Human Interest: Portraits from the Whitney’s Collection (until 12 February 2017) is an exploration of both the Whitney Museum of American Art’s holdings and the melting pot of American identity. Through around 300 works that date from 1900 to the present, visitors can spot connections across the show: artists who depict one another, or family links like scattered depictions of the museum’s founder, Gertrude Vanderbilt Whitney, her niece Gloria Vanderbilt and Vanderbilt’s son—baby Anderson Cooper, snoozing (anonymously) in a photo by Diane Arbus.
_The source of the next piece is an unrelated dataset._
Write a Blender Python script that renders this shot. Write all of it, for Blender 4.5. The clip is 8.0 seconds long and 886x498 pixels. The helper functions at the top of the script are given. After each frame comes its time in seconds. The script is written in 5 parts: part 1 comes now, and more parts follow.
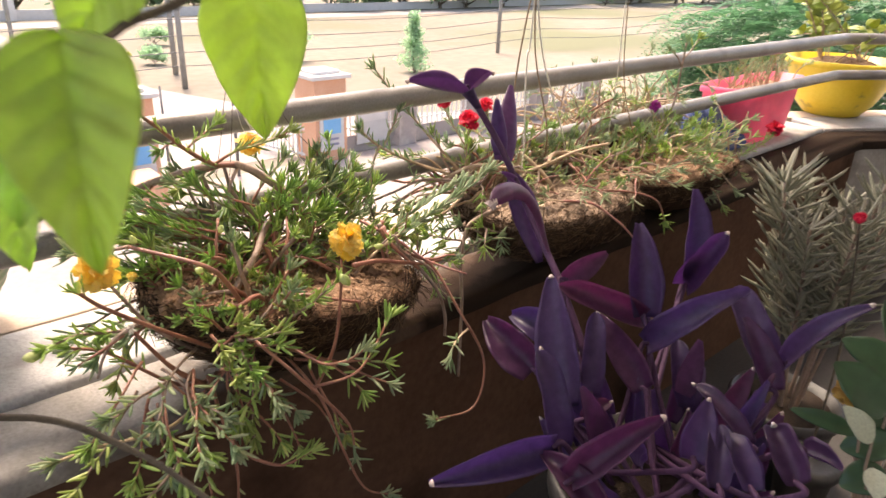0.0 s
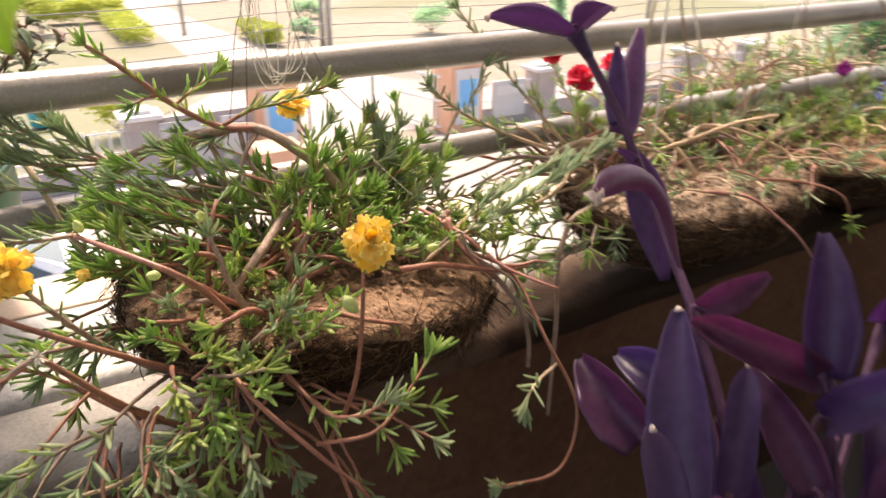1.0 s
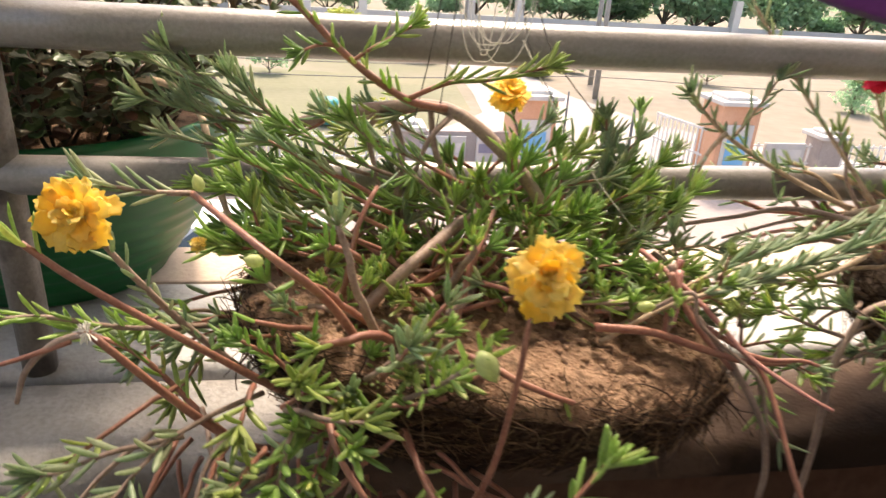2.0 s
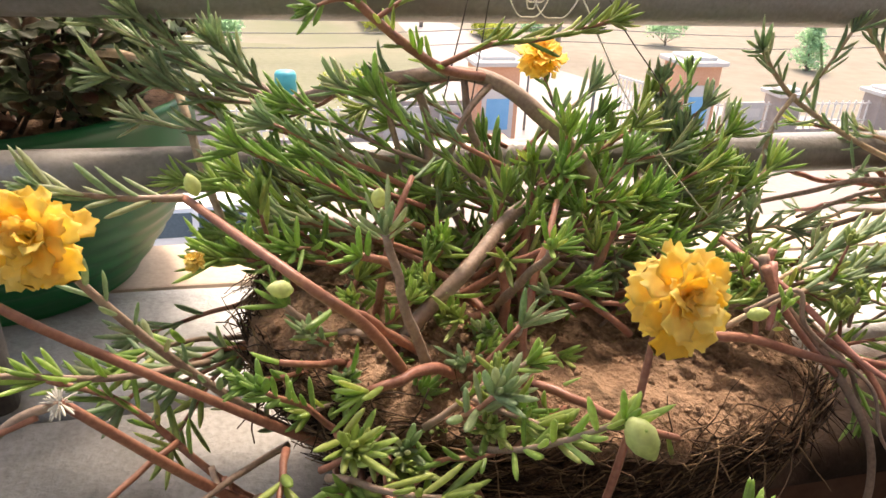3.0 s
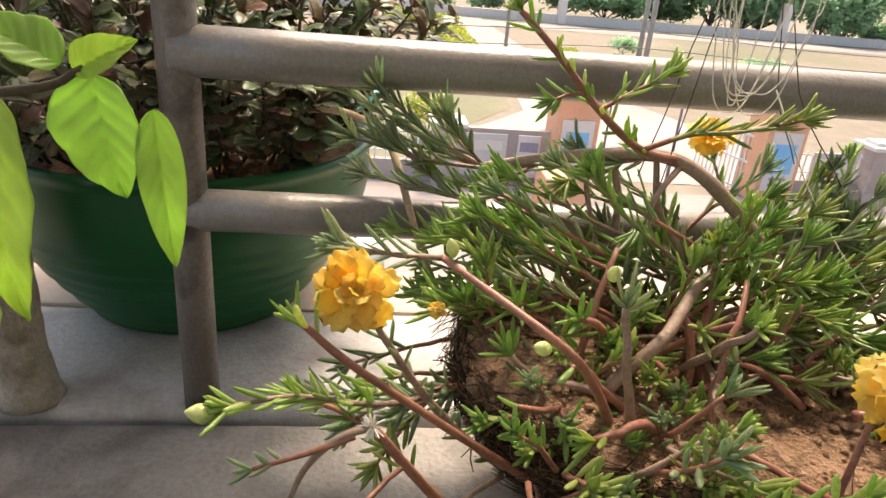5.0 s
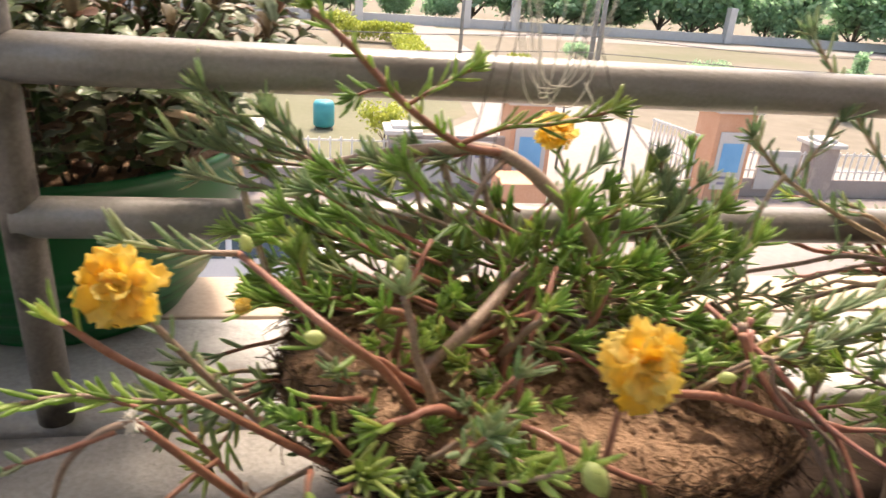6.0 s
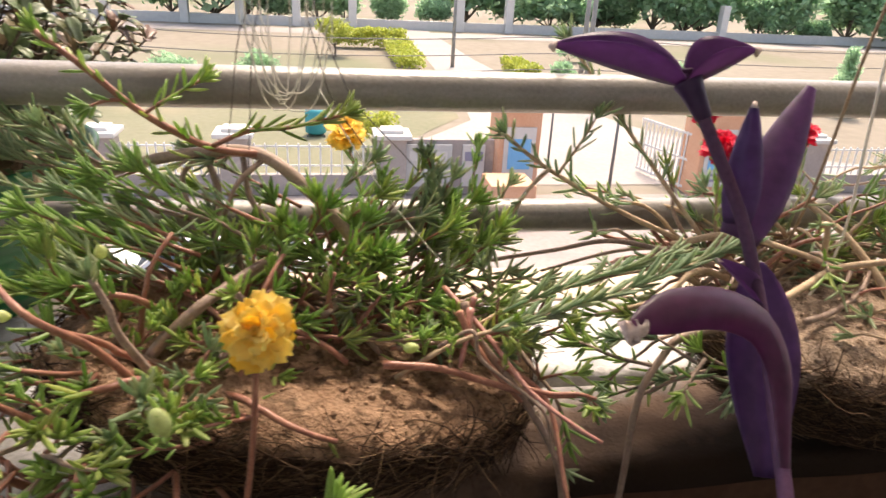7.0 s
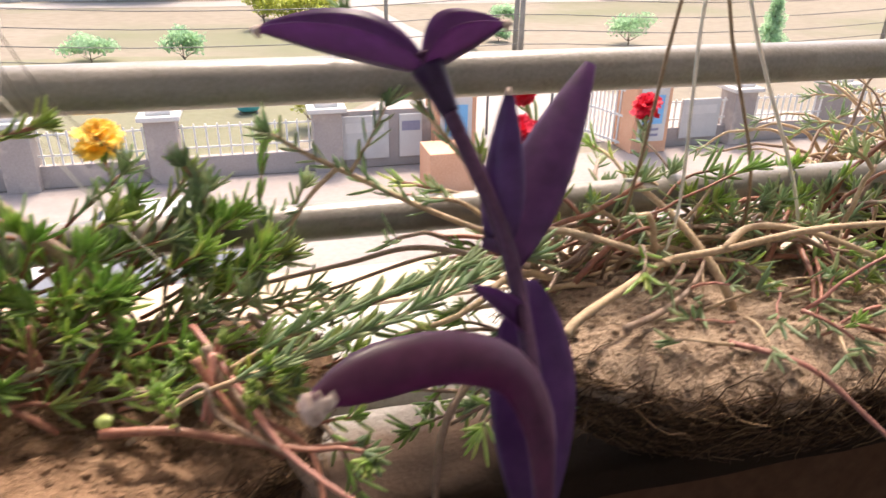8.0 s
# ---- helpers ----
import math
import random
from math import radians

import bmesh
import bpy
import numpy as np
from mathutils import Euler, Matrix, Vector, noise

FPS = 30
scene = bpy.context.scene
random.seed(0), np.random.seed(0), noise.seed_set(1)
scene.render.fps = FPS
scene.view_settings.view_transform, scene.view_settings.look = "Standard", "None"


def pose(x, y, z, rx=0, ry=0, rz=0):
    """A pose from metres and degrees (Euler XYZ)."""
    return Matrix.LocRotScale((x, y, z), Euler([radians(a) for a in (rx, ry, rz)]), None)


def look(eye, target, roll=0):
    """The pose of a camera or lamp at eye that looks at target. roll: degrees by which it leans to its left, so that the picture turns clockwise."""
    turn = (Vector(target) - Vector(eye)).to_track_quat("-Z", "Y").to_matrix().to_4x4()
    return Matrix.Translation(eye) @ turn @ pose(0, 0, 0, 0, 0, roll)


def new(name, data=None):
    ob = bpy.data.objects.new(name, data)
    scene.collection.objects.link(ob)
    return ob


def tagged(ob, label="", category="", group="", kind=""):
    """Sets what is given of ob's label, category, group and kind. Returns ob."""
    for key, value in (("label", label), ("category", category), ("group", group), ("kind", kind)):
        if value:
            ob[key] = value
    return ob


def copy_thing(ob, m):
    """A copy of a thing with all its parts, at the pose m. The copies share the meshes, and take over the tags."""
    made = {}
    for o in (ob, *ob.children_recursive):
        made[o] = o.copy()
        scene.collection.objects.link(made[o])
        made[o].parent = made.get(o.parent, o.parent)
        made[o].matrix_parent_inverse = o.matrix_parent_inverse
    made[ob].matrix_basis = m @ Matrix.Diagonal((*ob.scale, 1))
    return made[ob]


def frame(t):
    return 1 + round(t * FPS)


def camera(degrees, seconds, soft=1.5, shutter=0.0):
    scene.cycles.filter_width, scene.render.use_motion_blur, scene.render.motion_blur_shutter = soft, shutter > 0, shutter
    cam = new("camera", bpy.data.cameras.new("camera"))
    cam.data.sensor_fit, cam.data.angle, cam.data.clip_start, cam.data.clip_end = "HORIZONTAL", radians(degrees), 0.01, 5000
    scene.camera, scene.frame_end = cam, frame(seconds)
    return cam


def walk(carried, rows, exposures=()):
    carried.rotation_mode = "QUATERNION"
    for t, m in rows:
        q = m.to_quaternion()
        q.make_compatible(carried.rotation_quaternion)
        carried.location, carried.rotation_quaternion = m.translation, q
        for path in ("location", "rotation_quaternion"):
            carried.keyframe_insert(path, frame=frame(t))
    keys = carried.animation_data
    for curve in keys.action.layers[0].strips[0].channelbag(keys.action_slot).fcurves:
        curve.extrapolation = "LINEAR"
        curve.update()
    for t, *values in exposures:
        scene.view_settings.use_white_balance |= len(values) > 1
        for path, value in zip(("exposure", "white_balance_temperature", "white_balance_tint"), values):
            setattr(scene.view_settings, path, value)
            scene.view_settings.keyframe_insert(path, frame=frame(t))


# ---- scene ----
cam = camera(65.8, 8.0, soft=1.5, shutter=0.4)
PATH = [
    (0, (-0.029, -1.126, 1.384), (1.22, 0.222, 0.593), 2.1),
    (0.5, (0.104, -1.041, 1.332), (1.242, 0.373, 0.493), 1.5),
    (1, (0.236, -0.929, 1.287), (1.159, 0.621, 0.423), 0.3),
    (1.5, (0.364, -0.863, 1.239), (0.89, 0.88, 0.412), 4.5),
    (2, (0.349, -0.754, 1.192), (0.666, 1.055, 0.4), 3.7),
    (2.2, (0.328, -0.718, 1.182), (0.665, 1.088, 0.391), 2.8),
    (3.3, (0.301, -0.618, 1.163), (0.724, 1.127, 0.282), 2.8),
    (3.5, (0.294, -0.626, 1.18), (0.707, 1.132, 0.322), 2.2),
    (4, (0.228, -0.638, 1.211), (0.566, 1.152, 0.386), 4.4),
    (4.2, (0.204, -0.645, 1.217), (0.479, 1.155, 0.39), 3.9),
    (5.3, (0.178, -0.662, 1.21), (0.407, 1.152, 0.4), 5.2),
    (5.5, (0.203, -0.663, 1.209), (0.462, 1.146, 0.397), 4.9),
    (5.9, (0.281, -0.677, 1.22), (0.587, 1.126, 0.409), 4.3),
    (6, (0.301, -0.688, 1.215), (0.637, 1.121, 0.432), 4.4),
    (6.5, (0.418, -0.751, 1.228), (0.757, 1.066, 0.465), 3.8),
    (7, (0.536, -0.796, 1.244), (0.867, 1.019, 0.471), 3.0),
    (7.5, (0.593, -0.762, 1.236), (1.096, 0.992, 0.417), 2.9),
    (8, (0.735, -0.71, 1.248), (1.199, 1.039, 0.395), 0.8),
]
EXPOSURES = [(0.0, 1.36, 7900, 17), (1.0, 1.33, 7950, 16), (1.5, 1.50, 7600, 15), (2.0, 1.22, 7800, 14), (3.5, 1.20, 7750, 15), (4.0, 1.05, 7850, 14), (5.5, 1.03, 8000, 14), (6.0, 1.06, 7850, 14), (6.5, 0.82, 7700, 14), (7.0, 1.04, 7700, 14), (8.0, 1.08, 7450, 15)]
walk(cam, [(t, look(eye, target, roll)) for t, eye, target, roll in PATH], EXPOSURES)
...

Discover the multifaceted work of a pioneering 20th-century landscape architect at the Jewish Museum with the exhibition Roberto Burle Marx: Brazilian Modernist (until 18 September). Burle Marx was known for his lush, abstract gardens, his ecological focus and the black-and-white Copacabana boardwalk in Rio de Janeiro. Around 150 works chronicle his 60-year career—during which he designed more than 2,000 gardens internationally—and also demonstrate his lesser-known talents, such as sculpture and textile design.
Unplug at Tom Sachs: Boombox Retrospective, 1999-2016 at the Brooklyn Museum before it closes this Sunday, 14 August, for a celebration of a cultural artefact of mobile music that predates the digital age. The fun and funky show, installed in the museum’s glass entrance pavilion, plays music from 18 of Sachs’s installations made of re-jigged speakers, tricked out with materials like animal horns and a mop (one even boasts a full bar).
Three other must-see shows: Bruce Conner: It's All True at MoMA; Diane Arbus: In the Beginning at the Met Breuer; Moholy-Nagy: Future Present at the Solomon R. Guggenheim Museum.